>>>>
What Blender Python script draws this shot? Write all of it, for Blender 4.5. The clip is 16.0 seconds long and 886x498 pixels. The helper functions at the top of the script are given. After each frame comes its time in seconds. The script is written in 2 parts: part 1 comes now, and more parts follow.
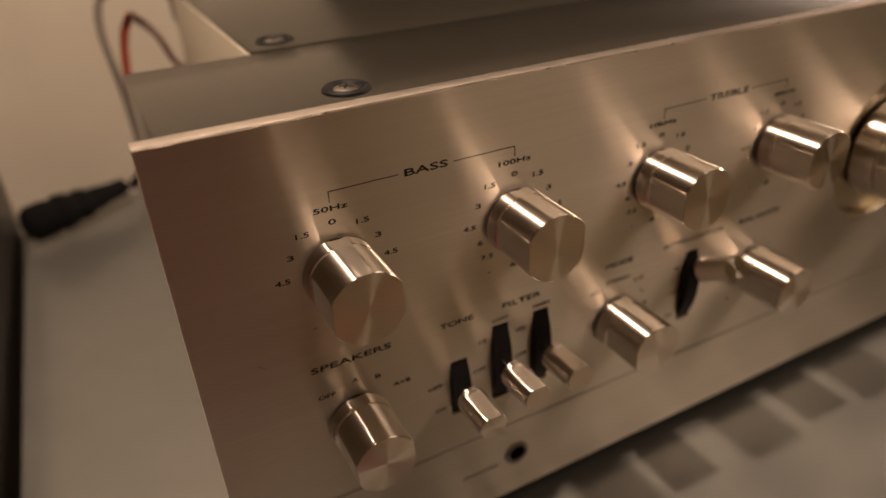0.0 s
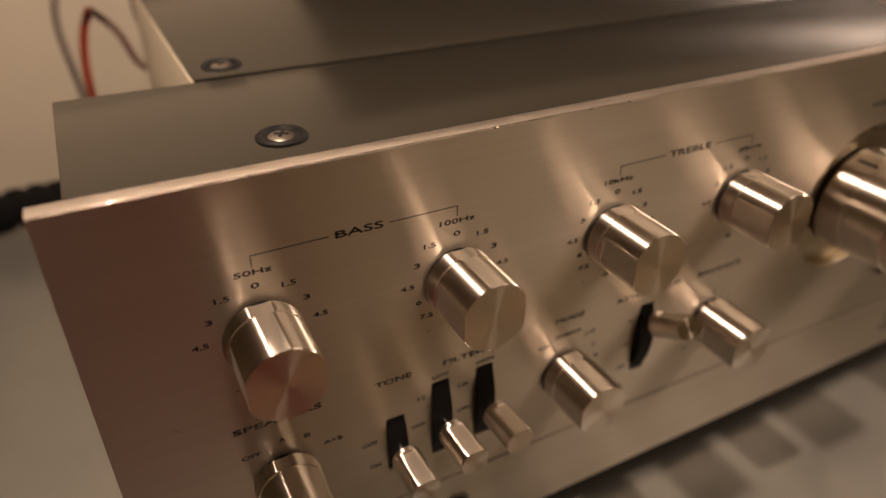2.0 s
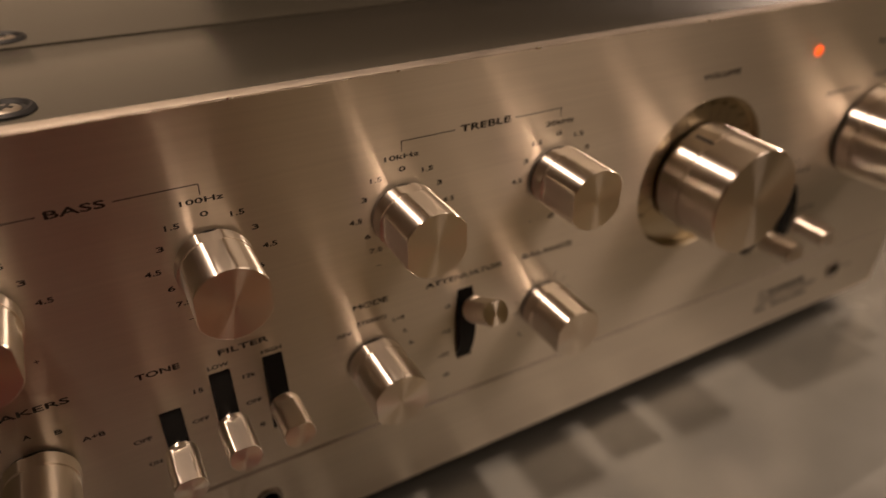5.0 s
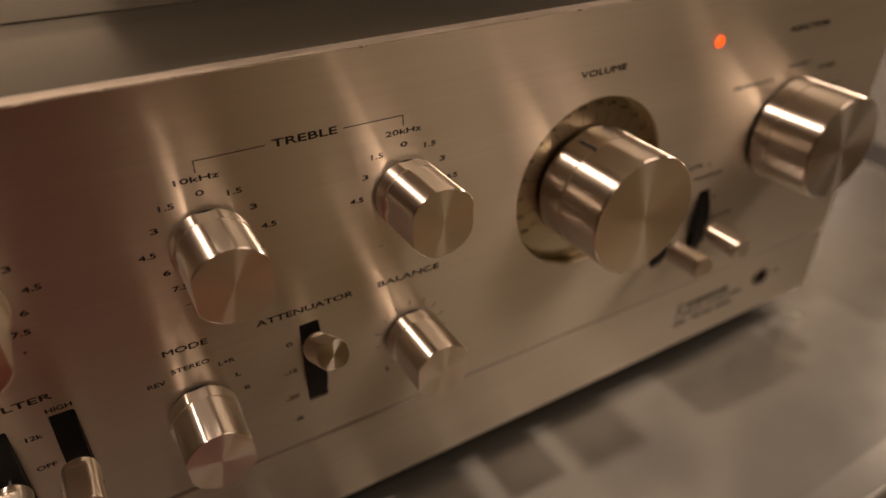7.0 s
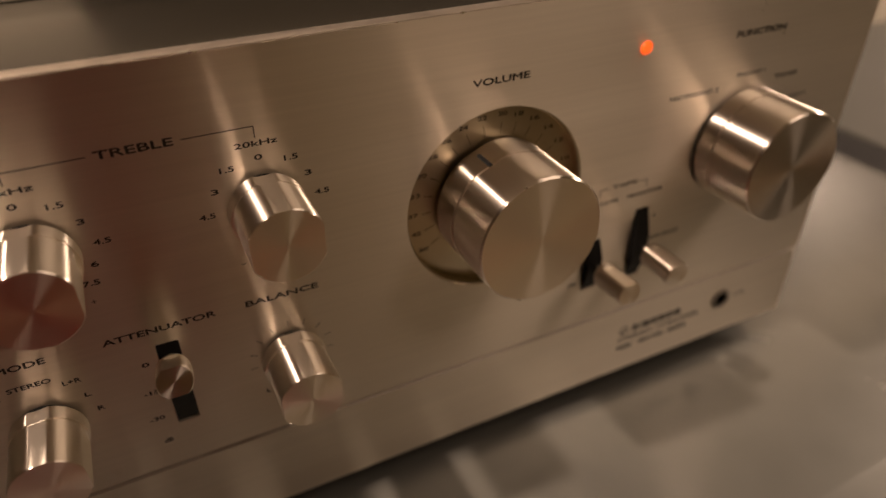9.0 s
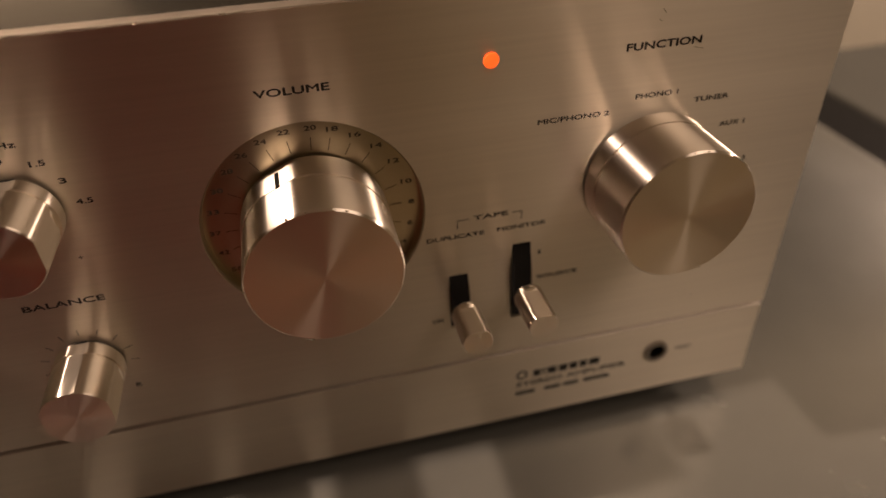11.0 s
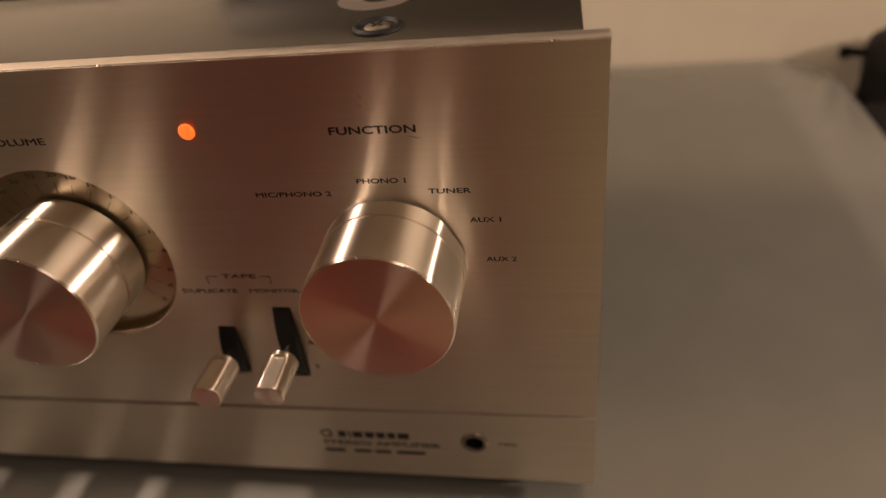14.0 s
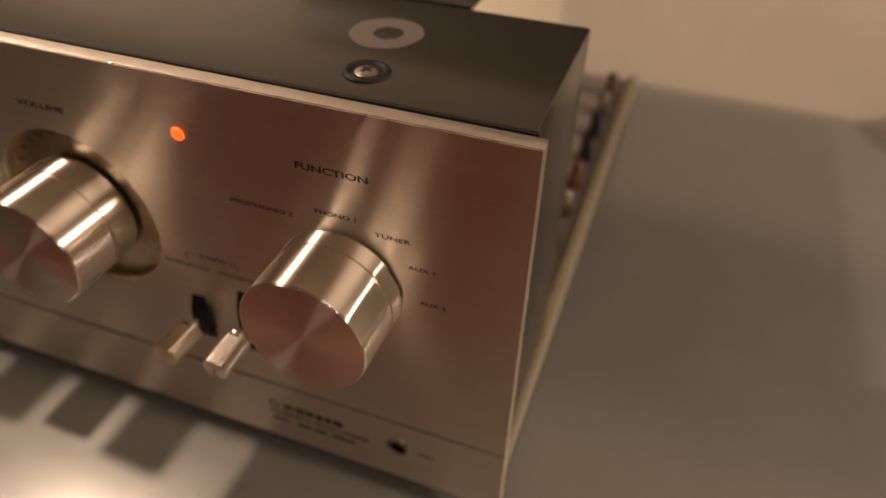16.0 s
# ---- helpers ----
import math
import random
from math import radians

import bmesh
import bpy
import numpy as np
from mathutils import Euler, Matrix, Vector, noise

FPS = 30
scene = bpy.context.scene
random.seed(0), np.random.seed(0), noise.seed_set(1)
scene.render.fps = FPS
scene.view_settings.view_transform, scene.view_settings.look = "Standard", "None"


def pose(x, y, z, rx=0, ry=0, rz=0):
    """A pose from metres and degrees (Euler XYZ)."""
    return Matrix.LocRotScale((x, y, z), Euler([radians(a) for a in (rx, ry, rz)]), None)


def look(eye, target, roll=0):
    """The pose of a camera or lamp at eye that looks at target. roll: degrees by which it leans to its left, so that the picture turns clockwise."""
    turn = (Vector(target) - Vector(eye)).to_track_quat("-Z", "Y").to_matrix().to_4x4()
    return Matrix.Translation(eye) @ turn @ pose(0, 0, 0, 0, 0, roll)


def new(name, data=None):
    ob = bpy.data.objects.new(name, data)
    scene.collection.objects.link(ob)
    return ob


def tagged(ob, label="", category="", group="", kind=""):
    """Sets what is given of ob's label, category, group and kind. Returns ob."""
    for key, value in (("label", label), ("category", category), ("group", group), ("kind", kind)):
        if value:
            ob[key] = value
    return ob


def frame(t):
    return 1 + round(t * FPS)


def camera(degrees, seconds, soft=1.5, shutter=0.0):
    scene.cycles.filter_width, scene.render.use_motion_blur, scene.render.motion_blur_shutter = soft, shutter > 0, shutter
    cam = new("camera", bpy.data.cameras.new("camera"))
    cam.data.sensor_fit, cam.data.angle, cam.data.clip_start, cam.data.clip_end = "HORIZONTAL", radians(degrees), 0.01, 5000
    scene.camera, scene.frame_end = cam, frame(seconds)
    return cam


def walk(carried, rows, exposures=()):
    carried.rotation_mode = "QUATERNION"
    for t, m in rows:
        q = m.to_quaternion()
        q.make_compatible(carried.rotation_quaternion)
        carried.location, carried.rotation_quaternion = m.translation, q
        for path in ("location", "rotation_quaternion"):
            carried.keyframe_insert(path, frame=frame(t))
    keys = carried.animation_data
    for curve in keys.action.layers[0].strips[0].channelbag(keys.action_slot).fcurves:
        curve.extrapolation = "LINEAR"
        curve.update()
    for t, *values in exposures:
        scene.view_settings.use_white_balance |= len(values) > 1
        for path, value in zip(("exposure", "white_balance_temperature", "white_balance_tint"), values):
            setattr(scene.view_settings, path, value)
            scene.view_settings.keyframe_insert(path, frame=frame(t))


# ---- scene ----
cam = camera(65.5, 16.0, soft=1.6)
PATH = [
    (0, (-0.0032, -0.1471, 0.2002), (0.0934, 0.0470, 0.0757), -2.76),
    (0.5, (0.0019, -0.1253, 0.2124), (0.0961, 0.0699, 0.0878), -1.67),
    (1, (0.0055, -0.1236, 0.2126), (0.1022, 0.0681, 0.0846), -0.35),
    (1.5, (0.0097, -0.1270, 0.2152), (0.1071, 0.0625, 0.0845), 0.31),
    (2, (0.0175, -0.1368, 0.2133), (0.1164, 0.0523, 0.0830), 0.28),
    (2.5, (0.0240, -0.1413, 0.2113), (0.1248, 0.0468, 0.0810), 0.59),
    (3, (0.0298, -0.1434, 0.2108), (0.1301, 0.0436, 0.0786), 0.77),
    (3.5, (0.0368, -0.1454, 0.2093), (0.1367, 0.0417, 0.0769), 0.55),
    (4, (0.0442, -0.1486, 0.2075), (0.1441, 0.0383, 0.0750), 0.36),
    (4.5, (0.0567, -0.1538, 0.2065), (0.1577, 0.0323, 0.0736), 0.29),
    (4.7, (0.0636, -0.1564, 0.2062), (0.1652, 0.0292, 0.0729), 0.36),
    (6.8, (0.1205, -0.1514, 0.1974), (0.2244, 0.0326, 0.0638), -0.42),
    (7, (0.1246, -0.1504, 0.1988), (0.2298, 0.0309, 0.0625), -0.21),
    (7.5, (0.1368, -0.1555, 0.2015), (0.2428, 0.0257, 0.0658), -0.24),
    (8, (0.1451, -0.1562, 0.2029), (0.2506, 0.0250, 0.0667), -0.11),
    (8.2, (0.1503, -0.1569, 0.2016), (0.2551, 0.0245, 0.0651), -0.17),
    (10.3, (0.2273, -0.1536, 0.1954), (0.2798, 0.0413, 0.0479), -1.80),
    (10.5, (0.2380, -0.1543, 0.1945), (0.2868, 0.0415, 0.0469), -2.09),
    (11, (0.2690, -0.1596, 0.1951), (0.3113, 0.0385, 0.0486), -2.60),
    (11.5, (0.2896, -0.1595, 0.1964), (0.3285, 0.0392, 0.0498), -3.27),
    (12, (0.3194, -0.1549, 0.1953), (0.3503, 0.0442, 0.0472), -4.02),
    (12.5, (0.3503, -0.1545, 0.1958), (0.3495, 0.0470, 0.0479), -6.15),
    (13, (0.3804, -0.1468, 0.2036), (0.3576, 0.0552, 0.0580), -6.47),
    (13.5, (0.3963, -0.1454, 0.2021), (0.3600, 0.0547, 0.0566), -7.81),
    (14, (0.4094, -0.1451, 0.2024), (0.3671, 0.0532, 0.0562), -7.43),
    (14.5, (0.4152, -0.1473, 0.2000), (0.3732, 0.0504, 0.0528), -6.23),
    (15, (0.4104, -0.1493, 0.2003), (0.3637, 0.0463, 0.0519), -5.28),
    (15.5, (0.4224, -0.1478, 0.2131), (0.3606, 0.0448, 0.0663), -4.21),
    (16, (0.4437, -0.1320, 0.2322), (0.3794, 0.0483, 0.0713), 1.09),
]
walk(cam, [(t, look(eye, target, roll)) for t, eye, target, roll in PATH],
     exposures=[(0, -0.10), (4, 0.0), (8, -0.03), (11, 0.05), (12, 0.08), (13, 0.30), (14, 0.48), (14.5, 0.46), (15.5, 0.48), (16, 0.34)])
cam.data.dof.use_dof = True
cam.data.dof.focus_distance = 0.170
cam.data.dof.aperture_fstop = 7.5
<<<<
# What needs to be done
All of the material above is to be copied exactly, except for its images.

# Problem solution
What Blender Python script draws this shot? Write all of it, for Blender 4.5. The clip is 16.0 seconds long and 886x498 pixels. The helper functions at the top of the script are given. After each frame comes its time in seconds. The script is written in 2 parts: part 1 comes now, and more parts follow.
0.0 s
2.0 s
5.0 s
7.0 s
9.0 s
11.0 s
14.0 s
16.0 s
# ---- helpers ----
import math
import random
from math import radians

import bmesh
import bpy
import numpy as np
from mathutils import Euler, Matrix, Vector, noise

FPS = 30
scene = bpy.context.scene
random.seed(0), np.random.seed(0), noise.seed_set(1)
scene.render.fps = FPS
scene.view_settings.view_transform, scene.view_settings.look = "Standard", "None"


def pose(x, y, z, rx=0, ry=0, rz=0):
    """A pose from metres and degrees (Euler XYZ)."""
    return Matrix.LocRotScale((x, y, z), Euler([radians(a) for a in (rx, ry, rz)]), None)


def look(eye, target, roll=0):
    """The pose of a camera or lamp at eye that looks at target. roll: degrees by which it leans to its left, so that the picture turns clockwise."""
    turn = (Vector(target) - Vector(eye)).to_track_quat("-Z", "Y").to_matrix().to_4x4()
    return Matrix.Translation(eye) @ turn @ pose(0, 0, 0, 0, 0, roll)


def new(name, data=None):
    ob = bpy.data.objects.new(name, data)
    scene.collection.objects.link(ob)
    return ob


def tagged(ob, label="", category="", group="", kind=""):
    """Sets what is given of ob's label, category, group and kind. Returns ob."""
    for key, value in (("label", label), ("category", category), ("group", group), ("kind", kind)):
        if value:
            ob[key] = value
    return ob


def frame(t):
    return 1 + round(t * FPS)


def camera(degrees, seconds, soft=1.5, shutter=0.0):
    scene.cycles.filter_width, scene.render.use_motion_blur, scene.render.motion_blur_shutter = soft, shutter > 0, shutter
    cam = new("camera", bpy.data.cameras.new("camera"))
    cam.data.sensor_fit, cam.data.angle, cam.data.clip_start, cam.data.clip_end = "HORIZONTAL", radians(degrees), 0.01, 5000
    scene.camera, scene.frame_end = cam, frame(seconds)
    return cam


def walk(carried, rows, exposures=()):
    carried.rotation_mode = "QUATERNION"
    for t, m in rows:
        q = m.to_quaternion()
        q.make_compatible(carried.rotation_quaternion)
        carried.location, carried.rotation_quaternion = m.translation, q
        for path in ("location", "rotation_quaternion"):
            carried.keyframe_insert(path, frame=frame(t))
    keys = carried.animation_data
    for curve in keys.action.layers[0].strips[0].channelbag(keys.action_slot).fcurves:
        curve.extrapolation = "LINEAR"
        curve.update()
    for t, *values in exposures:
        scene.view_settings.use_white_balance |= len(values) > 1
        for path, value in zip(("exposure", "white_balance_temperature", "white_balance_tint"), values):
            setattr(scene.view_settings, path, value)
            scene.view_settings.keyframe_insert(path, frame=frame(t))


# ---- scene ----
cam = camera(65.5, 16.0, soft=1.6)
PATH = [
    (0, (-0.0032, -0.1471, 0.2002), (0.0934, 0.0470, 0.0757), -2.76),
    (0.5, (0.0019, -0.1253, 0.2124), (0.0961, 0.0699, 0.0878), -1.67),
    (1, (0.0055, -0.1236, 0.2126), (0.1022, 0.0681, 0.0846), -0.35),
    (1.5, (0.0097, -0.1270, 0.2152), (0.1071, 0.0625, 0.0845), 0.31),
    (2, (0.0175, -0.1368, 0.2133), (0.1164, 0.0523, 0.0830), 0.28),
    (2.5, (0.0240, -0.1413, 0.2113), (0.1248, 0.0468, 0.0810), 0.59),
    (3, (0.0298, -0.1434, 0.2108), (0.1301, 0.0436, 0.0786), 0.77),
    (3.5, (0.0368, -0.1454, 0.2093), (0.1367, 0.0417, 0.0769), 0.55),
    (4, (0.0442, -0.1486, 0.2075), (0.1441, 0.0383, 0.0750), 0.36),
    (4.5, (0.0567, -0.1538, 0.2065), (0.1577, 0.0323, 0.0736), 0.29),
    (4.7, (0.0636, -0.1564, 0.2062), (0.1652, 0.0292, 0.0729), 0.36),
    (6.8, (0.1205, -0.1514, 0.1974), (0.2244, 0.0326, 0.0638), -0.42),
    (7, (0.1246, -0.1504, 0.1988), (0.2298, 0.0309, 0.0625), -0.21),
    (7.5, (0.1368, -0.1555, 0.2015), (0.2428, 0.0257, 0.0658), -0.24),
    (8, (0.1451, -0.1562, 0.2029), (0.2506, 0.0250, 0.0667), -0.11),
    (8.2, (0.1503, -0.1569, 0.2016), (0.2551, 0.0245, 0.0651), -0.17),
    (10.3, (0.2273, -0.1536, 0.1954), (0.2798, 0.0413, 0.0479), -1.80),
    (10.5, (0.2380, -0.1543, 0.1945), (0.2868, 0.0415, 0.0469), -2.09),
    (11, (0.2690, -0.1596, 0.1951), (0.3113, 0.0385, 0.0486), -2.60),
    (11.5, (0.2896, -0.1595, 0.1964), (0.3285, 0.0392, 0.0498), -3.27),
    (12, (0.3194, -0.1549, 0.1953), (0.3503, 0.0442, 0.0472), -4.02),
    (12.5, (0.3503, -0.1545, 0.1958), (0.3495, 0.0470, 0.0479), -6.15),
    (13, (0.3804, -0.1468, 0.2036), (0.3576, 0.0552, 0.0580), -6.47),
    (13.5, (0.3963, -0.1454, 0.2021), (0.3600, 0.0547, 0.0566), -7.81),
    (14, (0.4094, -0.1451, 0.2024), (0.3671, 0.0532, 0.0562), -7.43),
    (14.5, (0.4152, -0.1473, 0.2000), (0.3732, 0.0504, 0.0528), -6.23),
    (15, (0.4104, -0.1493, 0.2003), (0.3637, 0.0463, 0.0519), -5.28),
    (15.5, (0.4224, -0.1478, 0.2131), (0.3606, 0.0448, 0.0663), -4.21),
    (16, (0.4437, -0.1320, 0.2322), (0.3794, 0.0483, 0.0713), 1.09),
]
walk(cam, [(t, look(eye, target, roll)) for t, eye, target, roll in PATH],
     exposures=[(0, -0.10), (4, 0.0), (8, -0.03), (11, 0.05), (12, 0.08), (13, 0.30), (14, 0.48), (14.5, 0.46), (15.5, 0.48), (16, 0.34)])
cam.data.dof.use_dof = True
cam.data.dof.focus_distance = 0.170
cam.data.dof.aperture_fstop = 7.5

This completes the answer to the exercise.